A golden age was dulled by the death of his wife and the enforced departure of his daughter; Heade struggled on even as his publishers were gradually forced out of existence through destruction orders and prosecution. He resurfaced as Cy Webb, painting covers for Panther Books and Pan Books, but his health declined and he died at the age of 56.

For the most part, the book is everything that fans will want. Short bursts of text give context to the various sections the book is broken down into (Hank Janson, Locker & Co., US editions, harbacks, periodicals, etc.) with the bulk of the book's 168 pages given over to cover reproductions. The majority are presented four to the page, with selected covers shown full page. His fully-illustrated children's books (Treasure Island, Robinson Crusoe) are reproduced at much smaller size, which is a shame, as they are uncommon and deserve to be seen at their best.
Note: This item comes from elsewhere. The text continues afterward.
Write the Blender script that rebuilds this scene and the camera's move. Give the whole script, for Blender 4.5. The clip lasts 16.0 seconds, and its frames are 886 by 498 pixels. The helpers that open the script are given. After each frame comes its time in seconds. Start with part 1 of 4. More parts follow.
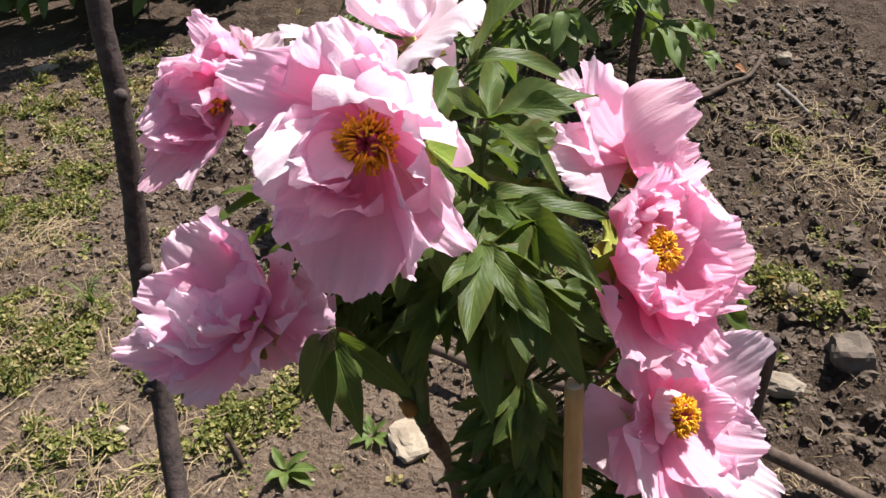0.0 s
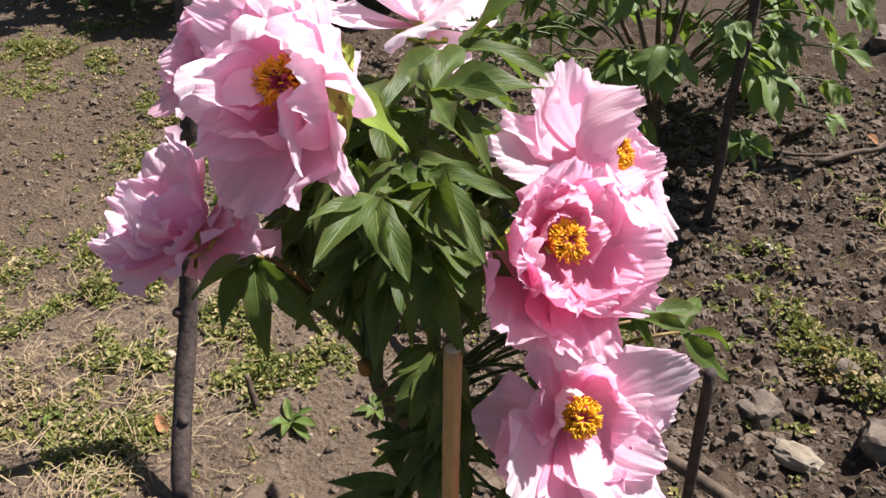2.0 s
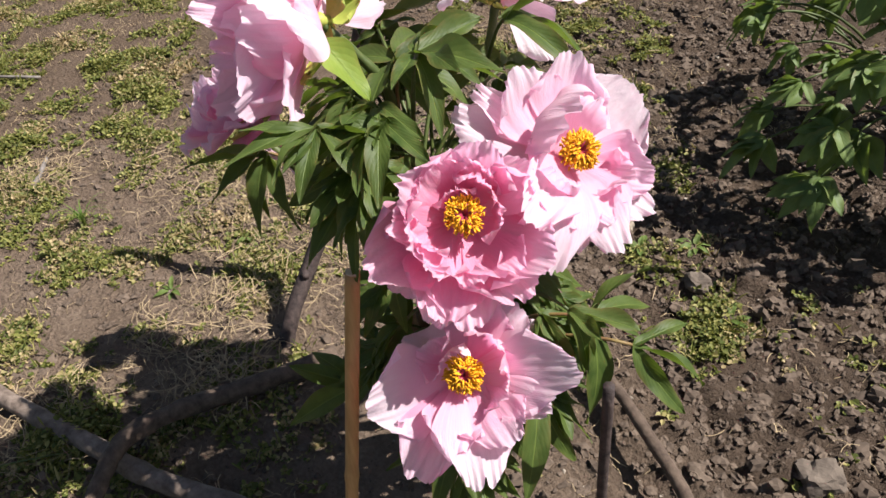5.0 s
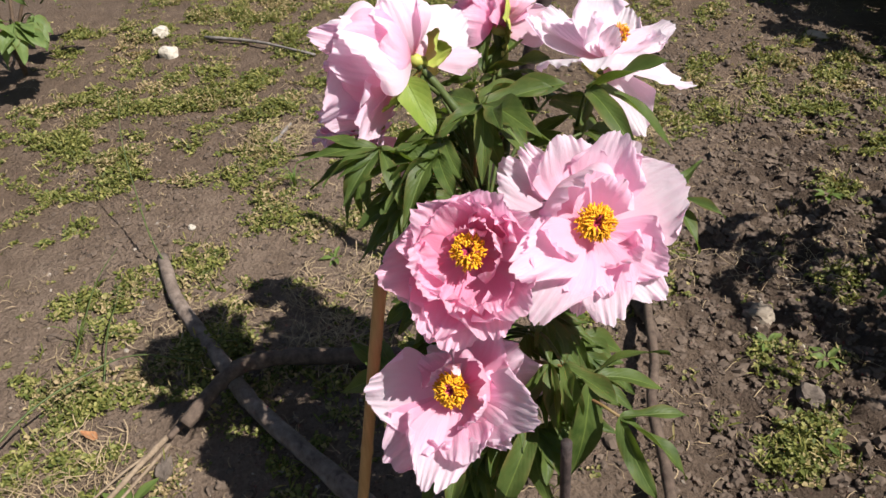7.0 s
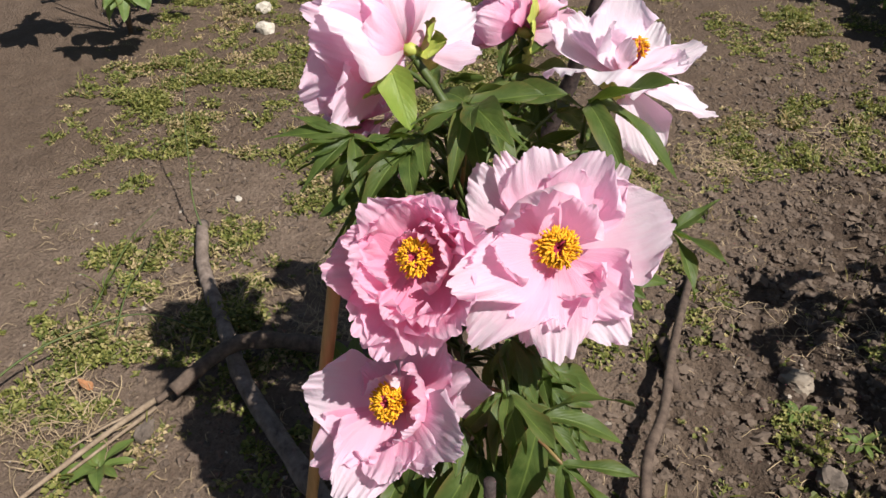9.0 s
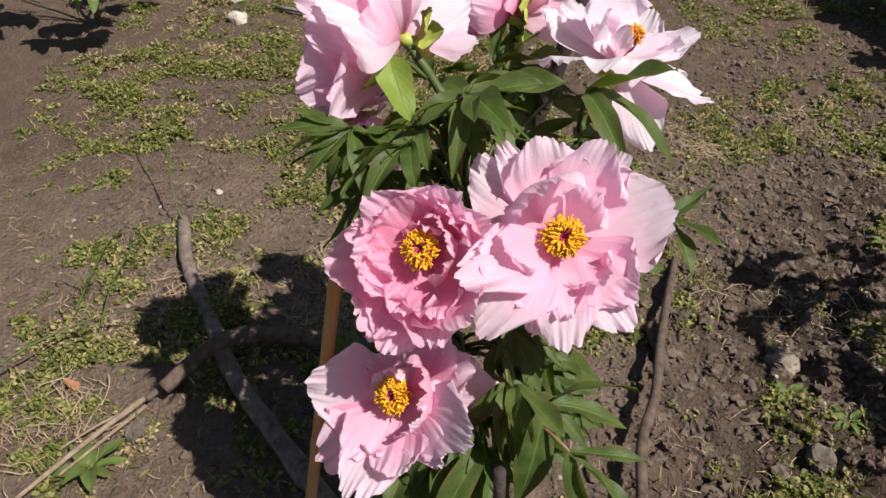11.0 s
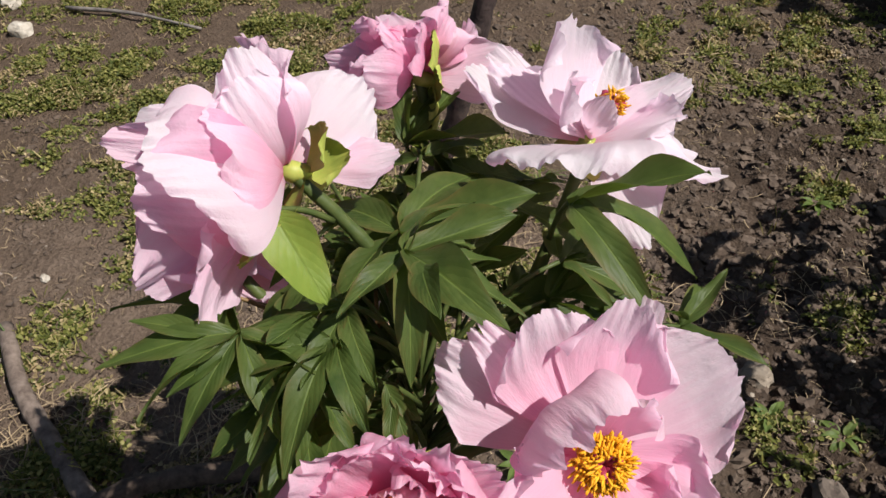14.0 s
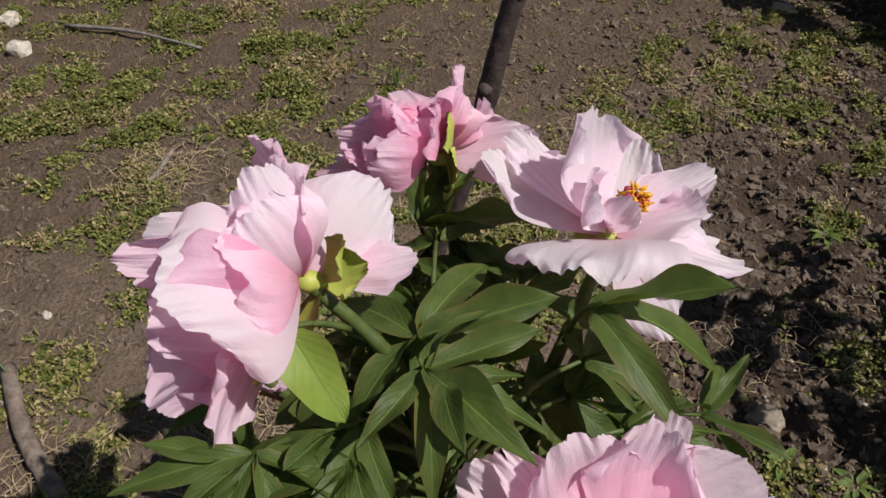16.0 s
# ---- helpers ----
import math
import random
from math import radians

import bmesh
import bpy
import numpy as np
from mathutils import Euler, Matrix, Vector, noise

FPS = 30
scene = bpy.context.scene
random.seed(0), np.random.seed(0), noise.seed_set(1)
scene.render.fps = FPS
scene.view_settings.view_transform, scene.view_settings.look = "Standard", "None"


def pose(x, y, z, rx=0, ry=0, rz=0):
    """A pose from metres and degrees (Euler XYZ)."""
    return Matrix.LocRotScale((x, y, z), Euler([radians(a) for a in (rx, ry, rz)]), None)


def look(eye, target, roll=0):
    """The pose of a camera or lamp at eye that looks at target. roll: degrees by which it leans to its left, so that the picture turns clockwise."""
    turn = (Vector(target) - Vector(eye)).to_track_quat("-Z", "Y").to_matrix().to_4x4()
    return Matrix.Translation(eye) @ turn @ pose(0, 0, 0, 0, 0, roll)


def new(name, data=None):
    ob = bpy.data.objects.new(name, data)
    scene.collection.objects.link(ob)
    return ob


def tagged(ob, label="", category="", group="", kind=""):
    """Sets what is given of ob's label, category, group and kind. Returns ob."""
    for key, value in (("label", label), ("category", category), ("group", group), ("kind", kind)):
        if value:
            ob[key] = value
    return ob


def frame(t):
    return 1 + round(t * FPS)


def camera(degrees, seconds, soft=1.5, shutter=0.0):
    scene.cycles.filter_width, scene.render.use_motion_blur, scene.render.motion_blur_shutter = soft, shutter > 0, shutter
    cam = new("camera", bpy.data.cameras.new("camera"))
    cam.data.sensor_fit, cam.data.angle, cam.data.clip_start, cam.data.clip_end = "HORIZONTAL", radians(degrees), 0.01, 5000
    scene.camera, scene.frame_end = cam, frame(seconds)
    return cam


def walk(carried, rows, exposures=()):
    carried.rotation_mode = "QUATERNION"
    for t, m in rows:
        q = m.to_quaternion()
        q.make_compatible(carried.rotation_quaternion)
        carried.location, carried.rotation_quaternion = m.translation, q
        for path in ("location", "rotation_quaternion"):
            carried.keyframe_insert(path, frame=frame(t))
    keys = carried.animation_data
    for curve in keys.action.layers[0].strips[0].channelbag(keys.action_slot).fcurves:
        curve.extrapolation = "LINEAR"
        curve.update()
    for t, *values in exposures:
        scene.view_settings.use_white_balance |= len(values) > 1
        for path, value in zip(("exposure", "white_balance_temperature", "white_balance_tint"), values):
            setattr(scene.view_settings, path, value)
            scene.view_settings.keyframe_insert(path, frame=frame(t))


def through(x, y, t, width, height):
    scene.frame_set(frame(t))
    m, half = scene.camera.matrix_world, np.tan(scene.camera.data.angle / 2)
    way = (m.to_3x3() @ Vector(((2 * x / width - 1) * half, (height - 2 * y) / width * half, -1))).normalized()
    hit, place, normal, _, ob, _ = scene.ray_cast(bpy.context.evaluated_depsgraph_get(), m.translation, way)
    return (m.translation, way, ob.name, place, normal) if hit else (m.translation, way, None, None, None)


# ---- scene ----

Whilst larger reproductions in places would be nice, it is a case of wanting more rather than problems within the book.* If I have any complaint to make, it is that the scarcity of some books has resulted in a number of rather poor scans being reproduced. The low quality of the original printing and paper doesn't help matters, but some scans have obvious jpeg artifacts, notably Plaything of Passion (p.53), Girl of the Bordellos (p.78), Don't Fall Sucker (p.98) and elsewhere.

Overall, this is everything the Heade collector could want. There is an author's note at the back in which author Walker mentions a number of titles that might be Heade and a second noting a handful of titles that have escaped his efforts to find. I've racked my brains trying to think of any covers that are missing from the book and I can think of only one – it's unsigned but I suspect this could be Heade.

The Art of Reginald Heade by Stephen James Walker. Telos Publications ISBN 978-1845-83115-8, January 2017, 168pp, £26.99. Available from Telos / Amazon.

* I've found only one actual error: p.106, The Two Red Capsules by David Lindsay was published by John Hamilton rather than Hamilton & Co., the commonly-used abbreviation for Hamilton & Co. (Stafford) Ltd., as used elsewhere in the book.